PM’s put the ‘paternity paradox’ in the spotlight

Talking Talent CEO Chris Parke reckons there’s a paternity penalty that must be addressed



Rumours that Theresa May plans to go out with a bang and expand paternity leave before she leaves Number 10 continue to cause huge interest.

It’s been reported that she’s trying to expand entitlement for new dads from two weeks off up to as much as three months in the few weeks she has left as Prime Minister.

Talking Talent is a coaching and consultancy firm focussed on creating more diverse workplaces and leadership teams.

Chris Parke, co-founder and CEO of Talking Talent writes about why the new proposals must be only the start for dads.


I fully support and back the latest news that Theresa May wants to extend paternity leave as part of her legacy plans. Whilst some organisations do offer more generous packages (less than 10% of businesses), and Diageo are pioneering equality for both parents by offering fully paid 26-week equal parental leave, there is still a way to go. We believe that organisations need to do more to support working parents – and we want to empower organisations to do this. Nobody should have to choose between being good at their job and being a good parent – but it’s clear that there’s a long way to go to help ease the balance, especially for working dads.

Gender equality

Research we conducted with Censuswide has highlighted that men now face a paternity paradox of wanting successful careers and being devoted fathers, experiencing the same difficulties that women have encountered for generations when it comes to balancing work and children. More time off would allow men – who can currently only take one or two weeks’ paternity leave – to bond with their babies and support new mothers, whilst promoting gender equality.

Historically, the focus has swayed towards working mothers – with fathers too often being excluded from the conversation. However, making extended paternity leave a business standard would help alleviate the negative impact that shared parental leave (SPL), designed to allow couples to share leave, has had on fathers. Our research revealed that:

  • Half (51%) of respondents thought that fathers who took shared parental leave would experience a detrimental effect on their careers
  • 53% of fathers feared judgement if they chose shared parental leave, versus 34% of mothers
  • As a result, 51% of fathers wouldn’t want to share parental leave, versus 41% of mothers.

Gender equality shouldn’t mean that being a working parent has to be as hard for men as it has been in the past for women – and we believe that men should be able to take more time off to bond with their newborn and adjust to their whole new reality together as a family, without having to share. However, unless Paternity Leave Pay can at least offer 90% of a dad’s salary for the first four weeks of parental leave, it’s unlikely to have any take-up – and could in fact be a barrier, depending on wage.

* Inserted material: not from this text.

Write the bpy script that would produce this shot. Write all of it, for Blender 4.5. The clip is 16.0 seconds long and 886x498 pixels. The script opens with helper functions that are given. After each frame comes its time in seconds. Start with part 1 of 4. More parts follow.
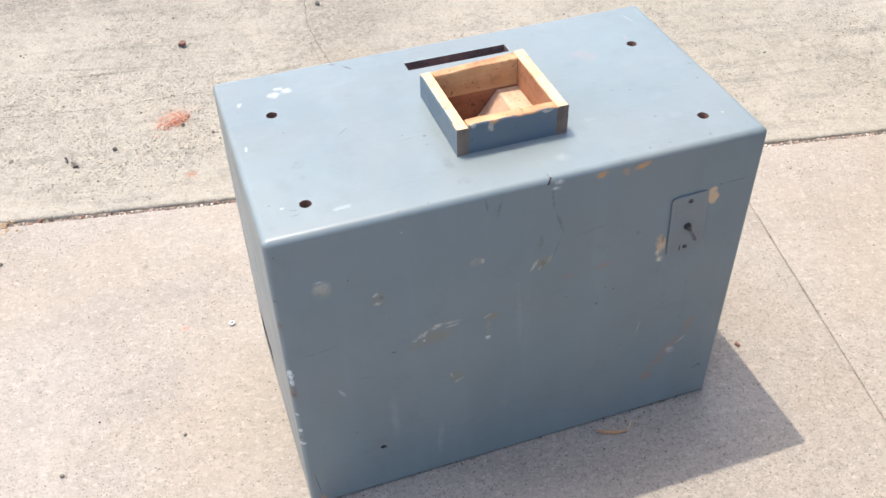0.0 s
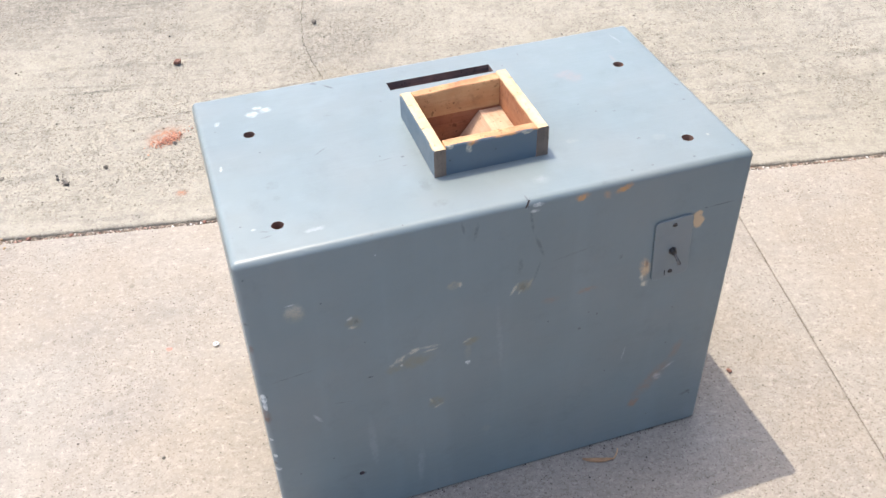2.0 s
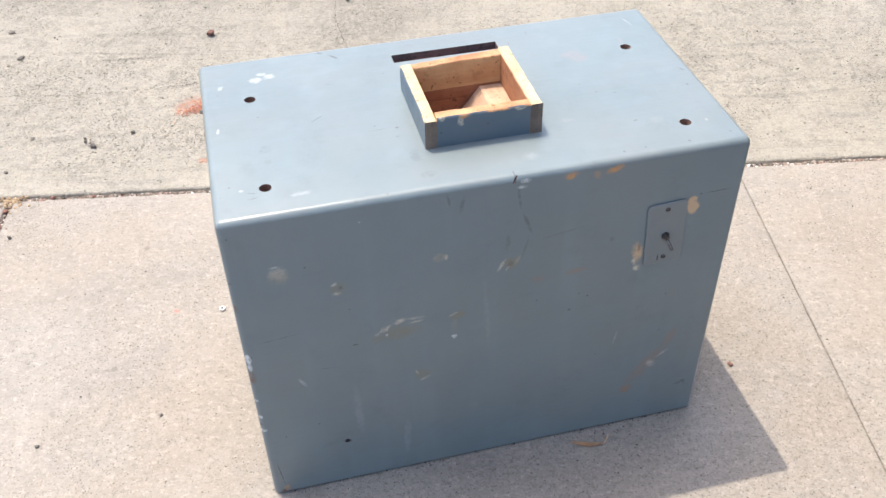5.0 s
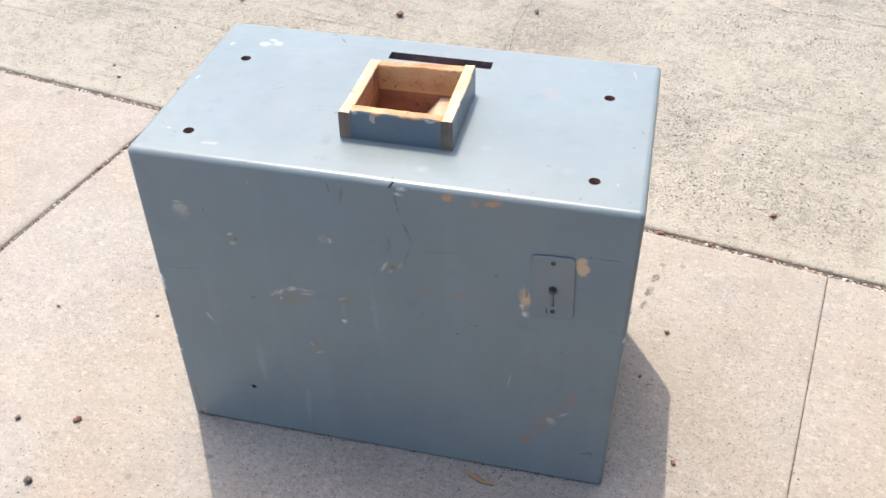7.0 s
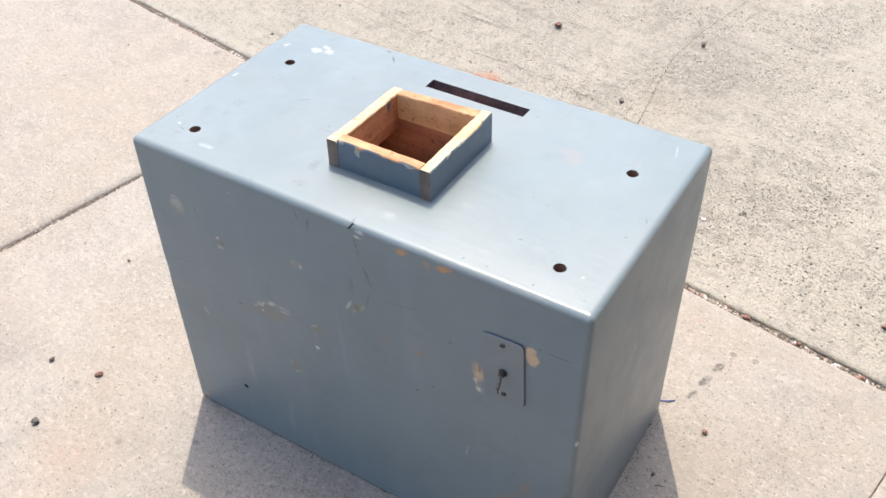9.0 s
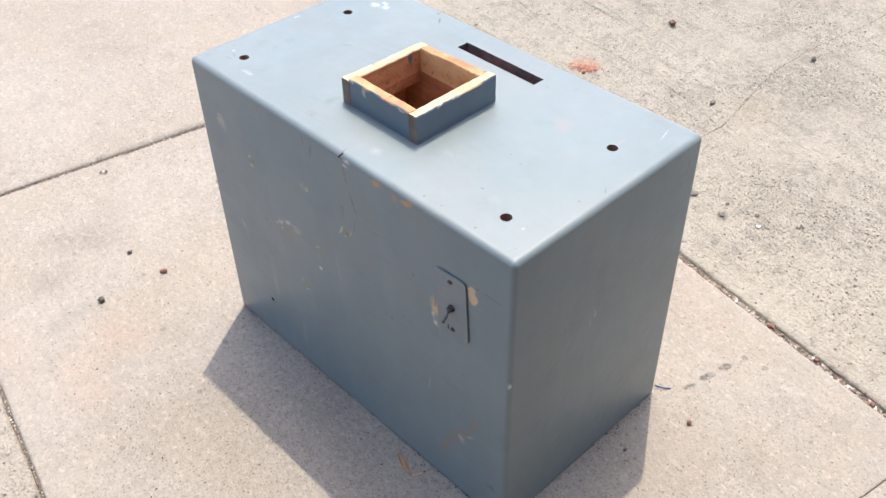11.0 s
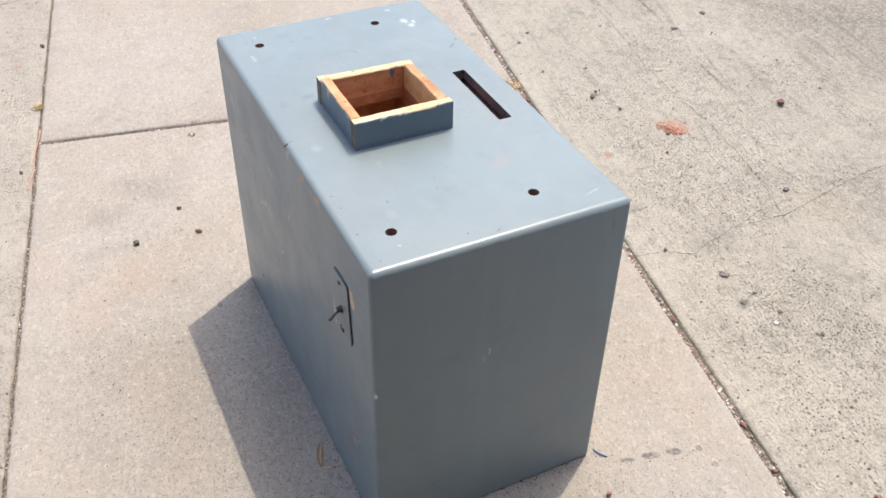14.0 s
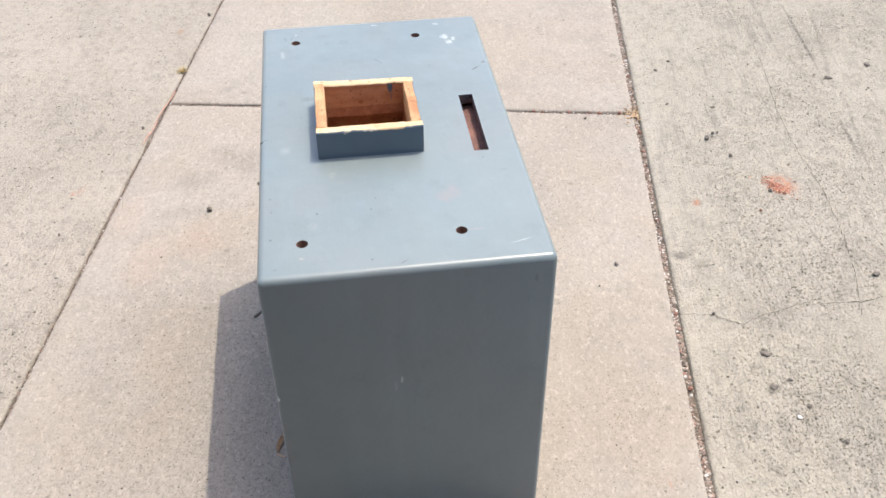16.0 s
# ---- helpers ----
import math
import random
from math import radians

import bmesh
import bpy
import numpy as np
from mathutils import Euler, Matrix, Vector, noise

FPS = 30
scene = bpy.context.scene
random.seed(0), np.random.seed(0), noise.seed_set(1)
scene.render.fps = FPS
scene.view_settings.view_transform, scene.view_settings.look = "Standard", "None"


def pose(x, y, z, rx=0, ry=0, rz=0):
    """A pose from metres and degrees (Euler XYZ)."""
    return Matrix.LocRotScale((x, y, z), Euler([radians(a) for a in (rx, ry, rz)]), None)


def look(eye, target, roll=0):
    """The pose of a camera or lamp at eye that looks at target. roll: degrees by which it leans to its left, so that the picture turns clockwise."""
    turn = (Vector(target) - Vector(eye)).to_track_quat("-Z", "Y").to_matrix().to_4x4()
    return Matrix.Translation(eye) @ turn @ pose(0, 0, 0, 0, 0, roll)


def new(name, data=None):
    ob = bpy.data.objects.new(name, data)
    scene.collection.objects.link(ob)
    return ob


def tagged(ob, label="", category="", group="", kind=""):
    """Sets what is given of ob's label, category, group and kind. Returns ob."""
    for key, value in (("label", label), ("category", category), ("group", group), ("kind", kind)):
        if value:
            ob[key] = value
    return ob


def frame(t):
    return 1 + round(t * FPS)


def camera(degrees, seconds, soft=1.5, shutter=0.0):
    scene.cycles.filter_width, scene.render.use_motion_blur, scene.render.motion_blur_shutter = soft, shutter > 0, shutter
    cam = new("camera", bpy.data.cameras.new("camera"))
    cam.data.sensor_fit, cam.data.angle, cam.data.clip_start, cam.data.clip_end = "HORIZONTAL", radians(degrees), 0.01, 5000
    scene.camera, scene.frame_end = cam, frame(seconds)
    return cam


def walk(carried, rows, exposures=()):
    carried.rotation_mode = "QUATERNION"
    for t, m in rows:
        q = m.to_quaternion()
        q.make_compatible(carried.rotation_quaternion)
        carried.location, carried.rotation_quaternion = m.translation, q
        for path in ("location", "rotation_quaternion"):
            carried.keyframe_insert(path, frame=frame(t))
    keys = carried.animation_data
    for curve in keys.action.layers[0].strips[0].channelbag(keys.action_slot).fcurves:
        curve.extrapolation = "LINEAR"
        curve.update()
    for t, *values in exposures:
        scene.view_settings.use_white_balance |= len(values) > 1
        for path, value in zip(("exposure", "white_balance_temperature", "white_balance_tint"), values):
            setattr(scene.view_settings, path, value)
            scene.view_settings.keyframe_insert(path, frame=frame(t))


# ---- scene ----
cam = camera(49.8, 16.0)
PATH = [
    (0, (0.003, -0.018, 1.467), (0.471, 1.404, 0.14), -1.3),
    (0.5, (0.006, -0.018, 1.472), (0.517, 1.412, 0.17), -1.7),
    (1, (0.018, -0.019, 1.47), (0.515, 1.384, 0.134), -1.7),
    (1.5, (0.032, -0.016, 1.458), (0.485, 1.433, 0.156), -1.9),
    (2, (0.062, -0.01, 1.452), (0.513, 1.444, 0.155), -1.5),
    (2.5, (0.08, -0.014, 1.446), (0.469, 1.467, 0.158), -1.1),
    (3, (0.065, -0.015, 1.446), (0.387, 1.47, 0.145), -1.5),
    (3.5, (0.048, -0.003, 1.435), (0.328, 1.483, 0.126), -1.9),
    (4, (0.052, -0.005, 1.439), (0.433, 1.448, 0.119), -0.2),
    (4.5, (0.094, -0.031, 1.439), (0.474, 1.428, 0.125), -1.2),
    (4.7, (0.112, -0.049, 1.437), (0.486, 1.413, 0.125), -1.3),
    (6.8, (0.732, -0.08, 1.429), (0.459, 1.423, 0.138), 0.0),
    (7, (0.831, -0.109, 1.438), (0.482, 1.389, 0.159), -0.4),
    (7.5, (0.977, -0.058, 1.423), (0.492, 1.406, 0.15), -1.6),
    (8, (1.081, 0.105, 1.435), (0.463, 1.519, 0.163), 1.6),
    (8.2, (1.109, 0.134, 1.449), (0.41, 1.495, 0.161), 0.8),
    (10.3, (1.28, 0.224, 1.474), (0.379, 1.441, 0.168), -1.9),
    (10.5, (1.348, 0.236, 1.483), (0.374, 1.423, 0.203), -1.4),
    (11, (1.491, 0.262, 1.477), (0.394, 1.297, 0.163), -1.1),
    (11.5, (1.542, 0.396, 1.458), (0.395, 1.321, 0.106), 0.8),
    (12, (1.581, 0.484, 1.495), (0.314, 1.286, 0.171), 3.2),
    (12.5, (1.652, 0.503, 1.507), (0.319, 1.3, 0.246), 3.4),
    (13, (1.711, 0.531, 1.508), (0.323, 1.262, 0.269), 2.7),
    (13.5, (1.759, 0.579, 1.502), (0.356, 1.302, 0.273), 1.8),
    (14, (1.807, 0.626, 1.485), (0.42, 1.318, 0.222), 1.2),
    (14.5, (1.802, 0.736, 1.465), (0.385, 1.42, 0.231), 1.5),
    (15, (1.778, 0.948, 1.479), (0.346, 1.48, 0.188), 3.5),
    (15.5, (1.821, 1.056, 1.488), (0.316, 1.369, 0.209), -1.6),
    (16, (1.908, 1.116, 1.521), (0.381, 1.312, 0.244), -0.5),
]
EXPOSURES = [(t, e + 1.32, 6680, 10) for t, e in ((0.0, 0.04), (4.7, 0.02), (8.0, 0.02), (11.5, -0.01), (12.0, 0.05), (12.4, -0.14), (13.0, -0.17), (16.0, -0.17))]
walk(cam, [(t, look(eye, target, roll)) for t, eye, target, roll in PATH], EXPOSURES)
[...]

Here, employers will also have an opportunity to offer enhanced paternity pay, to further support working dads through their transition to fatherhood and increase staff retention.

High earners

We also believe that extended parental leave should not be means-tested, or exclude high earners from the same benefits as other parents: all fathers should have the same right to time off with their children, no matter what they earn.

With the UK being one of the least family-friendly of the world’s richest countries, and Britain’s entitlement to paternity pay and leave for fathers being particularly low by international standards, it’s clear that more needs to be done by UK businesses to champion working dads. With the right support, the relationship between parenthood and professional success can be mutually beneficial – whilst employers have a crucial role to play in supporting employees throughout – and beyond – their transition to parenthood.

We often talk about the penalties brought by motherhood, but it’s time we start talking about – and addressing – the fatherhood penalty too. Extending parental leave is just one way of doing this.